The result is the kind of movie that forgets its forward motion and concentrates too heavily on the typical tangents. Truth is, had one of our characters stopped slumbering in their own little dream world and asked a couple of pointed questions ("How old are you, really?" or "Why are you controlling my life"), we might have had a spark of significance. A lot of the "issues" addressed in this film could have easily been dismissed by a few well-chosen words. It's just too bad that Red Sky doesn't have that kind of literate capacity. There are times when The White Horse is Dead speaks volumes without uttering a single word. There are also moments when the occasionally stunning visuals overwhelm and defeat the very purpose of the plot. It is safe to say that, from a purely technical standpoint, Pete Red Sky is a filmmaker of some ability.

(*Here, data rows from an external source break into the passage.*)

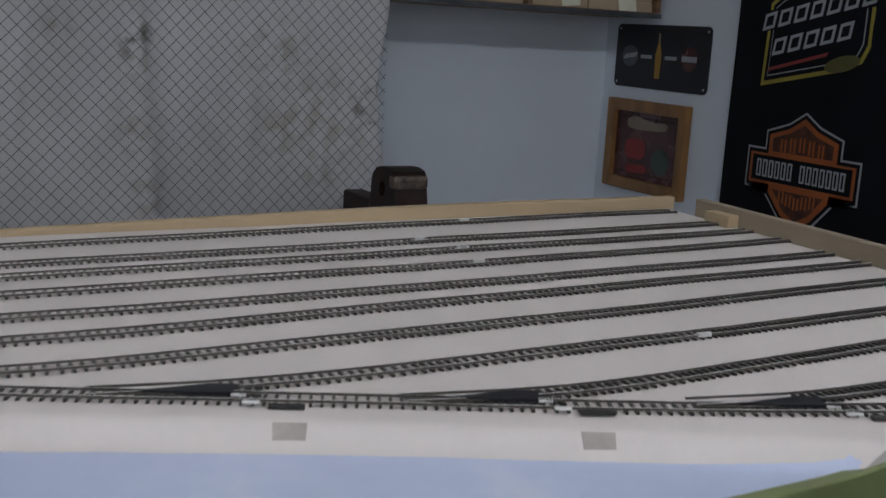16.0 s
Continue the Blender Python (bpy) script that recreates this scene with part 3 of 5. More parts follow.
# slope sheet painted paler for the light it catches
fitted_sheet("pale_plaster", [(-0.476, 1.742), (-0.445, 1.768), (-0.408, 1.806), (-0.418, 1.86), (-0.432, 1.94), (-0.452, 2.03), (-0.476, 2.11), (-0.489, 2.22), (-0.492, 2.30), (-0.500, 2.22), (-0.493, 2.08), (-0.488, 1.94), (-0.482, 1.82)], M["skirt"], table, 0.0006, 0.003)
def bead(line, half, rise):
    """A narrow raised line lying on the ground."""
    bm, rows, pts = B(), [], bent(line)
    for i, p in enumerate(pts):
        d = (pts[min(i + 1, len(pts) - 1)] - pts[max(i - 1, 0)]).normalized()
        n = Vector((d.y, -d.x)) * half * (0.75 + 0.5 * noise.noise(Vector((p.x * 60, p.y * 60, 0))))
        z = float(ground(p.x, p.y))
        rows.append([bm.verts.new((p.x + k * n.x, p.y + k * n.y, z + h)) for k, h in ((-1, -0.001), (-0.5, rise), (0.5, rise), (1, -0.001))])
    for a, b in zip(rows, rows[1:]):
        for i in range(3):
            bm.faces.new((a[i], a[i + 1], b[i + 1], b[i]))
    return bm


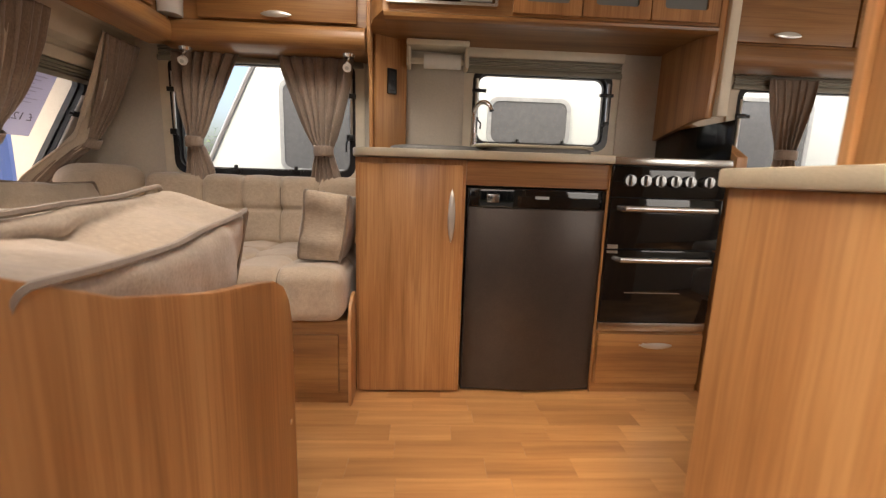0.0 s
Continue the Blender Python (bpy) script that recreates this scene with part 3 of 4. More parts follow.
# ceiling lamp
LX, LY = -0.832, 1.172
LZ = roof(LX, LY)
lamp = thing("ceiling_lamp", "round silver-rimmed ceiling lamp with frosted glass, switched off", "ceiling lamp", (LX, LY, LZ))
tl = Matrix.Translation((LX, LY, LZ)) @ Matrix.Rotation(-0.07, 4, 'Y')
k = bmesh.new()
prof = [(0.0, 0.004), (0.102, 0.004), (0.104, -0.004), (0.104, -0.026), (0.099, -0.034), (0.090, -0.036), (0.087, -0.032), (0.0, -0.036)]
R = [[k.verts.new(tl @ Vector((r * math.cos(a * math.pi / 24), r * math.sin(a * math.pi / 24), z))) for a in range(48)] for r, z in prof[1:-1]]
for A, B in zip(R, R[1:]):
    for a in range(48):
        k.faces.new((A[a], A[(a + 1) % 48], B[(a + 1) % 48], B[a]))
part("rim", k, silver_paint, lamp, "silver rim", 24)
k = bmesh.new()
R = [[k.verts.new(tl @ Vector((r * math.cos(a * math.pi / 24), r * math.sin(a * math.pi / 24), z))) for a in range(48)] for r, z in ((0.0885, -0.028), (0.079, -0.037), (0.06, -0.042), (0.02, -0.044))]
for A, B in zip(R, R[1:]):
    for a in range(48):
        k.faces.new((A[a], A[(a + 1) % 48], B[(a + 1) % 48], B[a]))
k.faces.new(R[-1])
part("diffuser", k, white_plastic, lamp, "frosted glass diffuser", 60)
for a in (20, 140, 260):
    part("clip", cyl(tl @ Vector((0.085 * math.cos(radians(a)), 0.085 * math.sin(radians(a)), -0.036)), tl @ Vector((0.085 * math.cos(radians(a)), 0.085 * math.sin(radians(a)), -0.046)), 0.006, 0.005, None, 10), silver_paint, lamp)
part("switch", box(0.1035, 0.107, -0.012, 0.012, -0.022, -0.006, 0.001, m=tl @ Matrix.Rotation(radians(25), 4, 'Z')), black_plastic, lamp, "black rocker switch")


# ---- lounge seating ----
def groove(d, w, depth):
    return -depth * math.exp(-(d / w) ** 2)


def north(y, side):
    return y if side > 0 else 2 * YC - y


def flip(side):
    """Leaves the north half as it is, or mirrors it to the south half."""
    return Matrix.Identity(4) if side > 0 else Matrix.Translation((0, 2 * YC, 0)) @ Matrix.Diagonal((1, -1, 1, 1))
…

Hopefully in the future he can hook up with a writer who compliments his cinematic sense. He is clearly unable to handle the duties himself. Call it an erotic thriller or just overbearing and idiotic, but this is the kind of movie that gives the outsider artists an incredibly bad name. The independent realm is often accused of being ostentatious and affected. The White Horse is Dead answers to all of those charges, and contains a few more that will probably be found eventually.

The Video:
Presented in a 1.33:1 fake widescreen image - meaning the letterboxing here does not translate into a 16x9 anamorphic offering - the visual aspect of The White Horse is Dead is understandably excellent. Lack of a real aspect ratio aside, the movie looks magnificent, moody and sometimes magical in its color correct, detail oriented print. Though it is obviously a digital camcorder production, Red Sky's sense of style, along with cinematographer Masanobu Takayanagi's brilliant control of light and dark, makes for a very sumptuous, quite stellar optic wonder.

The Audio:
Another fascinating aspect of this film is Christopher Wong's new age meets melancholy melody original score. Presented in a Dolby Digital Stereo set-up that accentuates both the music and the dialogue, we are treated to a mix that makes the most of its limited budget and aural elements. If Pathfinder were smart, they'd offer Wong's work on a separate CD - or better yet, include it as an extra in the packaging. The DVD could really use such a saleable complimentary commodity.

The Extras:
Because the film's ending is so disjointed and unclear, reading that the disc contains an alternative conclusion to the narrative made this movie critic yelp for justified joy. Here, under the guise of a mere added feature, was the potential to finally gain insight into what the director was going for. Sadly, that's not the case. Red Sky does deliver a different finish for his film, but amazingly it's stupider and sloppier than the current closing, making little sense and destroying much of what came before. Once viewed, it is clear why it was removed. Sadly, the rest of the added content is incredibly underwhelming. The trailer is tame, the still gallery rather basic, and the text-based biographies contain little necessary information. While a full length commentary in which Red Sky explains his intentions might have helped this DVD, we'd still have to suffer through the actual dialogue as delivered. Indeed, no supply of supplements could save this mangled motion picture.

Final Thoughts:
Because of its obvious bright outside/dead inside ideals, along with the bitter belief that some film fans might actually UNDERSTAND this movie, a reasonable rating of Rent It is awarded to The White Horse is Dead. Drama this drippy is usually reserved for Young Teen 'Ten Boy Summer' romance novels, or badly staged works by community college professor-playwrights - and still, Pete Red Sky's skill with a camera almost saves it. If you had to base your opinion on the characters alone, their insufferable self-absorption would be enough to drive you away from this pointless interpersonal pabulum. But in a very clear case of sensational style over a complete lack of acknowledgeable substance, the compelling images director Pete Red Sky provides us with offer a stunning, if overall substandard, entertainment experience. Like the nonsensical nature of the title itself (just what does it mean?) The White Horse is Dead defies easy description. It also feigns importance, avoids authenticity and escapes without explaining itself. You can't get more pretentious than that.